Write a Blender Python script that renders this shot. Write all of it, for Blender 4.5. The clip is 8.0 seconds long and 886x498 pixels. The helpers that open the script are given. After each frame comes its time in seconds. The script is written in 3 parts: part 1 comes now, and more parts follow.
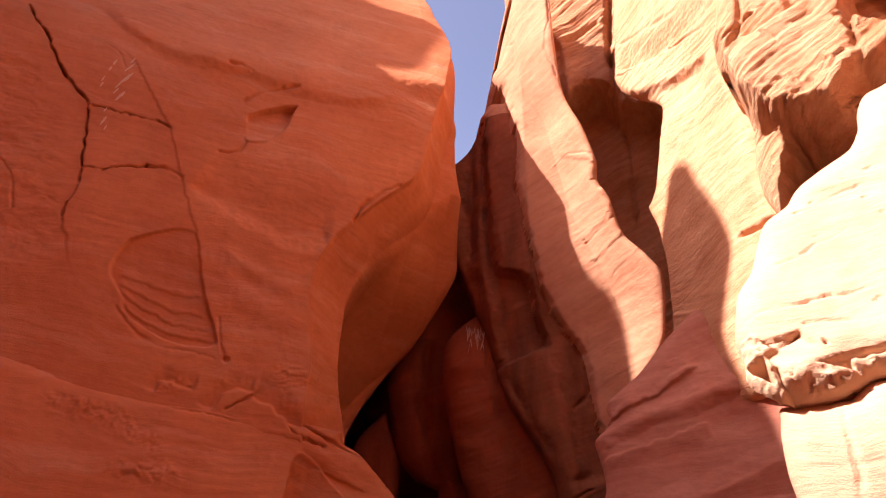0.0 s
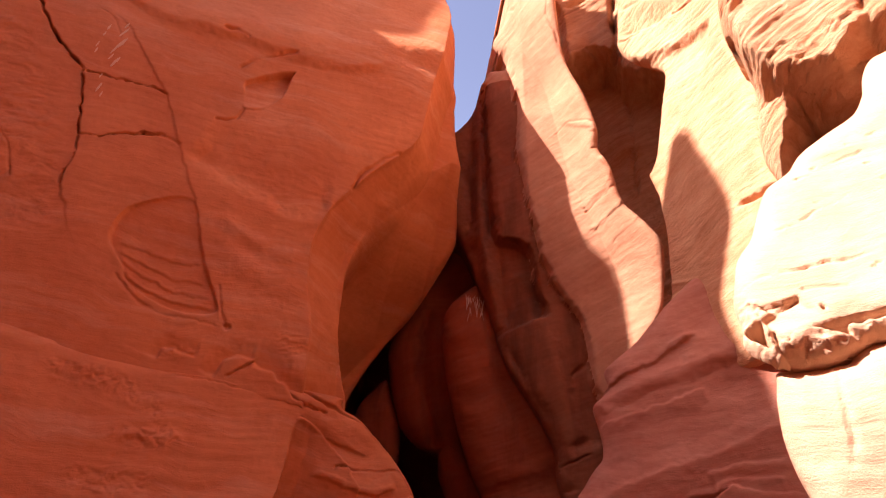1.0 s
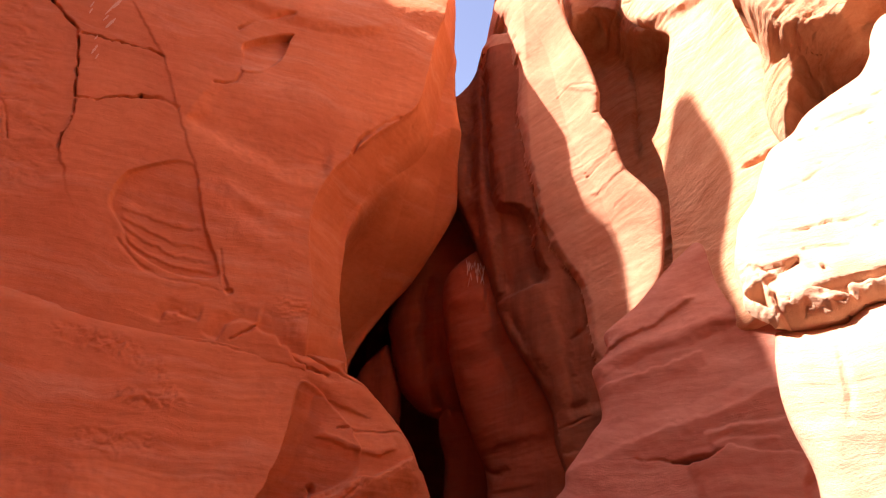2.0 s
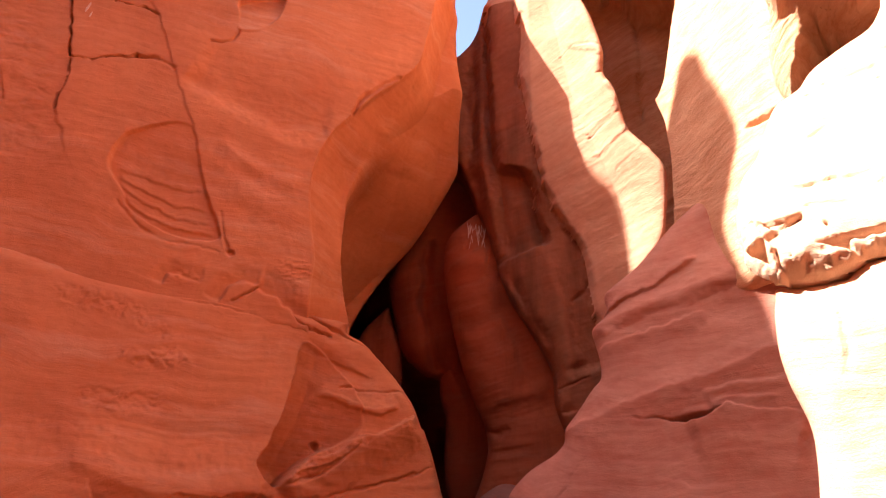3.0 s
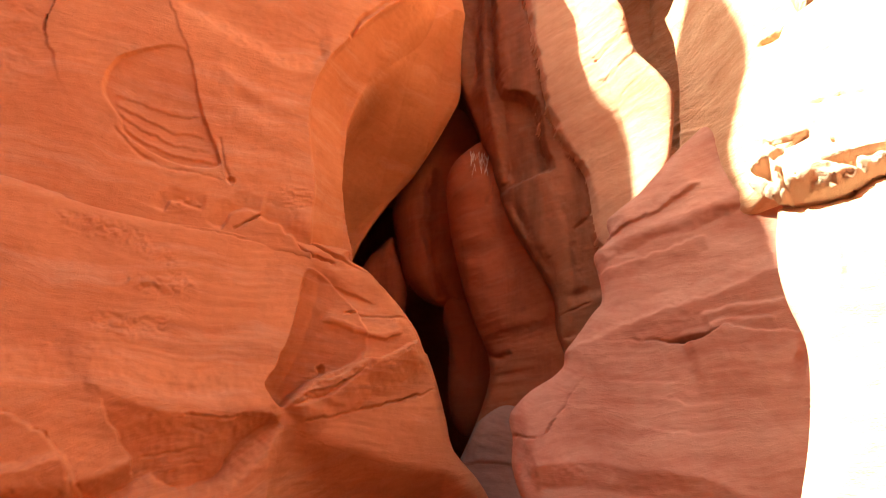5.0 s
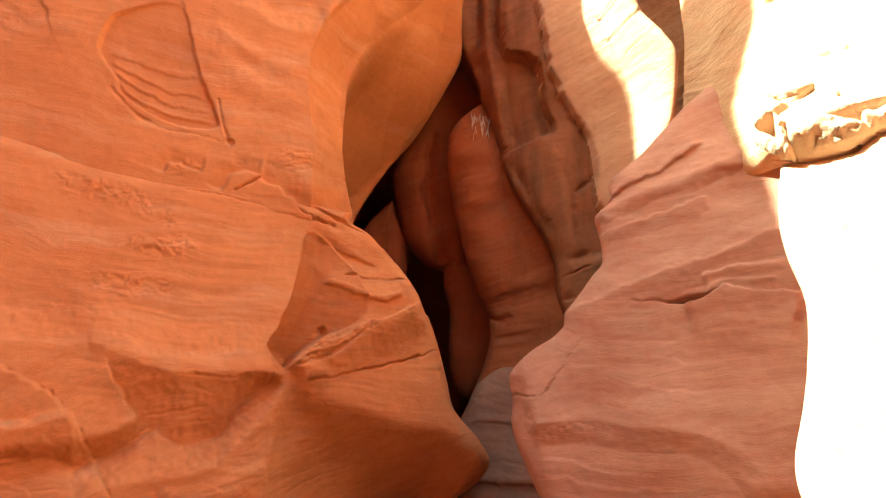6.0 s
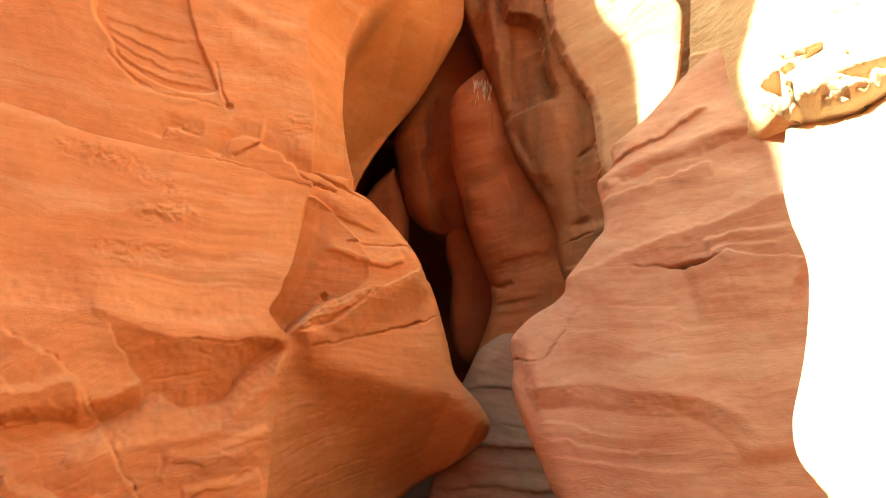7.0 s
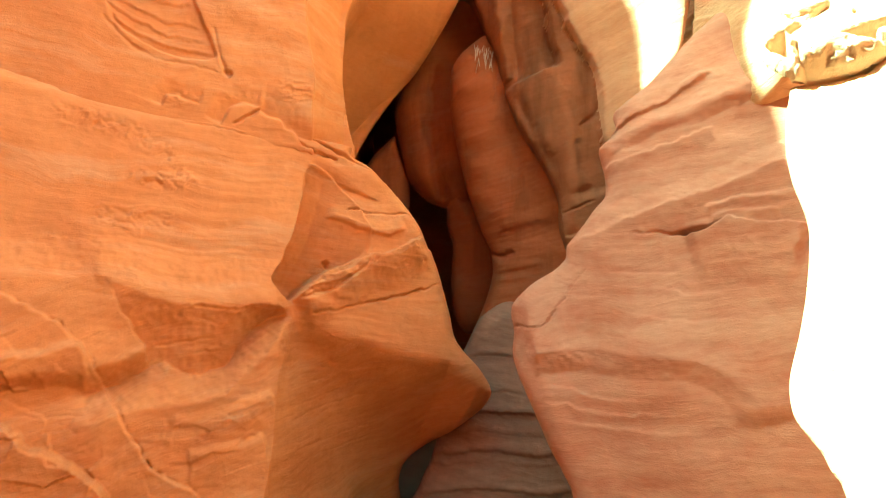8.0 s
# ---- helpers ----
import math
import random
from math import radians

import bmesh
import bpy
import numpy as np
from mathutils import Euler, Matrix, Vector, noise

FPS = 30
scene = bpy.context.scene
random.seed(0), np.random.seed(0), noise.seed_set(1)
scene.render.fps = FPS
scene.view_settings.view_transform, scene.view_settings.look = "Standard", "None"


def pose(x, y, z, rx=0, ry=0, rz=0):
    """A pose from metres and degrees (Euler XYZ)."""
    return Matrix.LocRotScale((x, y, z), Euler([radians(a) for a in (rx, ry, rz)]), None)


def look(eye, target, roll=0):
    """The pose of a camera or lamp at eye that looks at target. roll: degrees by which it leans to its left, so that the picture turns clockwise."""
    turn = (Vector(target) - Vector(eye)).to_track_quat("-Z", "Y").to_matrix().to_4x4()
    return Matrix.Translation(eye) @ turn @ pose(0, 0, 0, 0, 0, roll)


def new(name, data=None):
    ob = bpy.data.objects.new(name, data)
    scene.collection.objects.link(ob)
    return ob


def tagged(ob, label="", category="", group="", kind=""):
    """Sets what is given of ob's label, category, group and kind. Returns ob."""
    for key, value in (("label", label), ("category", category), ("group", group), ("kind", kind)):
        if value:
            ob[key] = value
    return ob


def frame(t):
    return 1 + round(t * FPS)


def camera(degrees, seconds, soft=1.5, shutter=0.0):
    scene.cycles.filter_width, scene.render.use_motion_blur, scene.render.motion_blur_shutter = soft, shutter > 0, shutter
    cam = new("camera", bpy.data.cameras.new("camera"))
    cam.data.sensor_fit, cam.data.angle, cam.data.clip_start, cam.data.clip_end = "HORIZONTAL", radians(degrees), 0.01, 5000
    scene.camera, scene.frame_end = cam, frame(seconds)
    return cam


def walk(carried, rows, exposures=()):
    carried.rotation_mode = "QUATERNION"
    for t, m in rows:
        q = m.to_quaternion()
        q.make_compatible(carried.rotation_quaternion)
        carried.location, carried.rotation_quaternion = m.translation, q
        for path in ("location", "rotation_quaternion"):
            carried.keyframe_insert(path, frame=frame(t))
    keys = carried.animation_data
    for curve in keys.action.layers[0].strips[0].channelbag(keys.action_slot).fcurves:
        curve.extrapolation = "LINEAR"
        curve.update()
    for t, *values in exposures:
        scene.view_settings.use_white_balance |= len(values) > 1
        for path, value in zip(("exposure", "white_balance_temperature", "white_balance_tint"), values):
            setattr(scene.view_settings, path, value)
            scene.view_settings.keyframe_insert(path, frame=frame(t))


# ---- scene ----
# ---------- camera ----------
cam = camera(71, 8.0, 1.15)
PATH = [
    (0, pose(0.008, -0.037, 1.823, 113.35, -0.1, -0.14)),
    (0.5, pose(0.007, -0.034, 1.818, 111.96, -0.09, -0.18)),
    (1, pose(0.008, -0.027, 1.808, 110.64, -0.13, -0.19)),
    (1.5, pose(0.003, -0.024, 1.795, 109.23, -0.12, -0.2)),
    (3, pose(-0, -0.006, 1.754, 104.56, -0.04, -0.08)),
    (3.5, pose(0, 0, 1.742, 103, -0, 0)),
    (4, pose(0.004, 0.005, 1.728, 101.53, -0.04, 0.06)),
    (4.5, pose(0.012, 0.007, 1.725, 99.93, 0.05, 0.22)),
    (6, pose(0.015, 0.017, 1.676, 95.34, 0.11, 0.42)),
    (6.5, pose(0.015, 0.017, 1.664, 93.88, 0.11, 0.48)),
    (7, pose(0.02, 0.03, 1.654, 92.52, 0.13, 0.61)),
    (7.5, pose(0.017, 0.018, 1.637, 91.28, 0.16, 0.63)),
    (8, pose(0.017, 0.023, 1.62, 89.97, 0.2, 0.68)),
]
walk(cam, PATH, [(0.0, 1.5, 6950, 36), (1.7, 1.8, 6850, 33), (3.5, 2.48, 6050, 10), (4.5, 2.8, 5750, -14), (6.0, 3.2, 5100, -48), (8.0, 3.69, 4450, -82)])

# ---------- daylight ----------
SUN = Vector((-0.70, -0.2, 0.69)).normalized()
world = bpy.data.worlds.new("sky")
scene.world = world
world.use_nodes = True
tree = world.node_tree
sky = tree.nodes.new("ShaderNodeTexSky")
sky.sky_type = "NISHITA"
sky.sun_disc = False
sky.ozone_density, sky.dust_density = 0.0, 2.6
sky.sun_elevation = math.asin(SUN.z)
sky.sun_rotation = math.atan2(SUN.x, SUN.y)
tree.links.new(sky.outputs[0], tree.nodes["Background"].inputs[0])
tree.nodes["Background"].inputs[1].default_value = 0.092
lamp = bpy.data.lights.new("sun", "SUN")
lamp.energy, lamp.angle, lamp.color = 5.0, radians(0.6), (1.0, 0.96, 0.87)
sun = new("sun", lamp)
sun.matrix_world = look((0, 0, 20), Vector((0, 0, 20)) - SUN)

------

WRITTEN INSTRUCTION> Take the listing above and restate it word for word, without its pictures.

COMPLETED EXERCISE>
Write a Blender Python script that renders this shot. Write all of it, for Blender 4.5. The clip is 8.0 seconds long and 886x498 pixels. The helpers that open the script are given. After each frame comes its time in seconds. The script is written in 3 parts: part 1 comes now, and more parts follow.
0.0 s
1.0 s
2.0 s
3.0 s
5.0 s
6.0 s
7.0 s
8.0 s
# ---- helpers ----
import math
import random
from math import radians

import bmesh
import bpy
import numpy as np
from mathutils import Euler, Matrix, Vector, noise

FPS = 30
scene = bpy.context.scene
random.seed(0), np.random.seed(0), noise.seed_set(1)
scene.render.fps = FPS
scene.view_settings.view_transform, scene.view_settings.look = "Standard", "None"


def pose(x, y, z, rx=0, ry=0, rz=0):
    """A pose from metres and degrees (Euler XYZ)."""
    return Matrix.LocRotScale((x, y, z), Euler([radians(a) for a in (rx, ry, rz)]), None)


def look(eye, target, roll=0):
    """The pose of a camera or lamp at eye that looks at target. roll: degrees by which it leans to its left, so that the picture turns clockwise."""
    turn = (Vector(target) - Vector(eye)).to_track_quat("-Z", "Y").to_matrix().to_4x4()
    return Matrix.Translation(eye) @ turn @ pose(0, 0, 0, 0, 0, roll)


def new(name, data=None):
    ob = bpy.data.objects.new(name, data)
    scene.collection.objects.link(ob)
    return ob


def tagged(ob, label="", category="", group="", kind=""):
    """Sets what is given of ob's label, category, group and kind. Returns ob."""
    for key, value in (("label", label), ("category", category), ("group", group), ("kind", kind)):
        if value:
            ob[key] = value
    return ob


def frame(t):
    return 1 + round(t * FPS)


def camera(degrees, seconds, soft=1.5, shutter=0.0):
    scene.cycles.filter_width, scene.render.use_motion_blur, scene.render.motion_blur_shutter = soft, shutter > 0, shutter
    cam = new("camera", bpy.data.cameras.new("camera"))
    cam.data.sensor_fit, cam.data.angle, cam.data.clip_start, cam.data.clip_end = "HORIZONTAL", radians(degrees), 0.01, 5000
    scene.camera, scene.frame_end = cam, frame(seconds)
    return cam


def walk(carried, rows, exposures=()):
    carried.rotation_mode = "QUATERNION"
    for t, m in rows:
        q = m.to_quaternion()
        q.make_compatible(carried.rotation_quaternion)
        carried.location, carried.rotation_quaternion = m.translation, q
        for path in ("location", "rotation_quaternion"):
            carried.keyframe_insert(path, frame=frame(t))
    keys = carried.animation_data
    for curve in keys.action.layers[0].strips[0].channelbag(keys.action_slot).fcurves:
        curve.extrapolation = "LINEAR"
        curve.update()
    for t, *values in exposures:
        scene.view_settings.use_white_balance |= len(values) > 1
        for path, value in zip(("exposure", "white_balance_temperature", "white_balance_tint"), values):
            setattr(scene.view_settings, path, value)
            scene.view_settings.keyframe_insert(path, frame=frame(t))


# ---- scene ----
# ---------- camera ----------
cam = camera(71, 8.0, 1.15)
PATH = [
    (0, pose(0.008, -0.037, 1.823, 113.35, -0.1, -0.14)),
    (0.5, pose(0.007, -0.034, 1.818, 111.96, -0.09, -0.18)),
    (1, pose(0.008, -0.027, 1.808, 110.64, -0.13, -0.19)),
    (1.5, pose(0.003, -0.024, 1.795, 109.23, -0.12, -0.2)),
    (3, pose(-0, -0.006, 1.754, 104.56, -0.04, -0.08)),
    (3.5, pose(0, 0, 1.742, 103, -0, 0)),
    (4, pose(0.004, 0.005, 1.728, 101.53, -0.04, 0.06)),
    (4.5, pose(0.012, 0.007, 1.725, 99.93, 0.05, 0.22)),
    (6, pose(0.015, 0.017, 1.676, 95.34, 0.11, 0.42)),
    (6.5, pose(0.015, 0.017, 1.664, 93.88, 0.11, 0.48)),
    (7, pose(0.02, 0.03, 1.654, 92.52, 0.13, 0.61)),
    (7.5, pose(0.017, 0.018, 1.637, 91.28, 0.16, 0.63)),
    (8, pose(0.017, 0.023, 1.62, 89.97, 0.2, 0.68)),
]
walk(cam, PATH, [(0.0, 1.5, 6950, 36), (1.7, 1.8, 6850, 33), (3.5, 2.48, 6050, 10), (4.5, 2.8, 5750, -14), (6.0, 3.2, 5100, -48), (8.0, 3.69, 4450, -82)])

# ---------- daylight ----------
SUN = Vector((-0.70, -0.2, 0.69)).normalized()
world = bpy.data.worlds.new("sky")
scene.world = world
world.use_nodes = True
tree = world.node_tree
sky = tree.nodes.new("ShaderNodeTexSky")
sky.sky_type = "NISHITA"
sky.sun_disc = False
sky.ozone_density, sky.dust_density = 0.0, 2.6
sky.sun_elevation = math.asin(SUN.z)
sky.sun_rotation = math.atan2(SUN.x, SUN.y)
tree.links.new(sky.outputs[0], tree.nodes["Background"].inputs[0])
tree.nodes["Background"].inputs[1].default_value = 0.092
lamp = bpy.data.lights.new("sun", "SUN")
lamp.energy, lamp.angle, lamp.color = 5.0, radians(0.6), (1.0, 0.96, 0.87)
sun = new("sun", lamp)
sun.matrix_world = look((0, 0, 20), Vector((0, 0, 20)) - SUN)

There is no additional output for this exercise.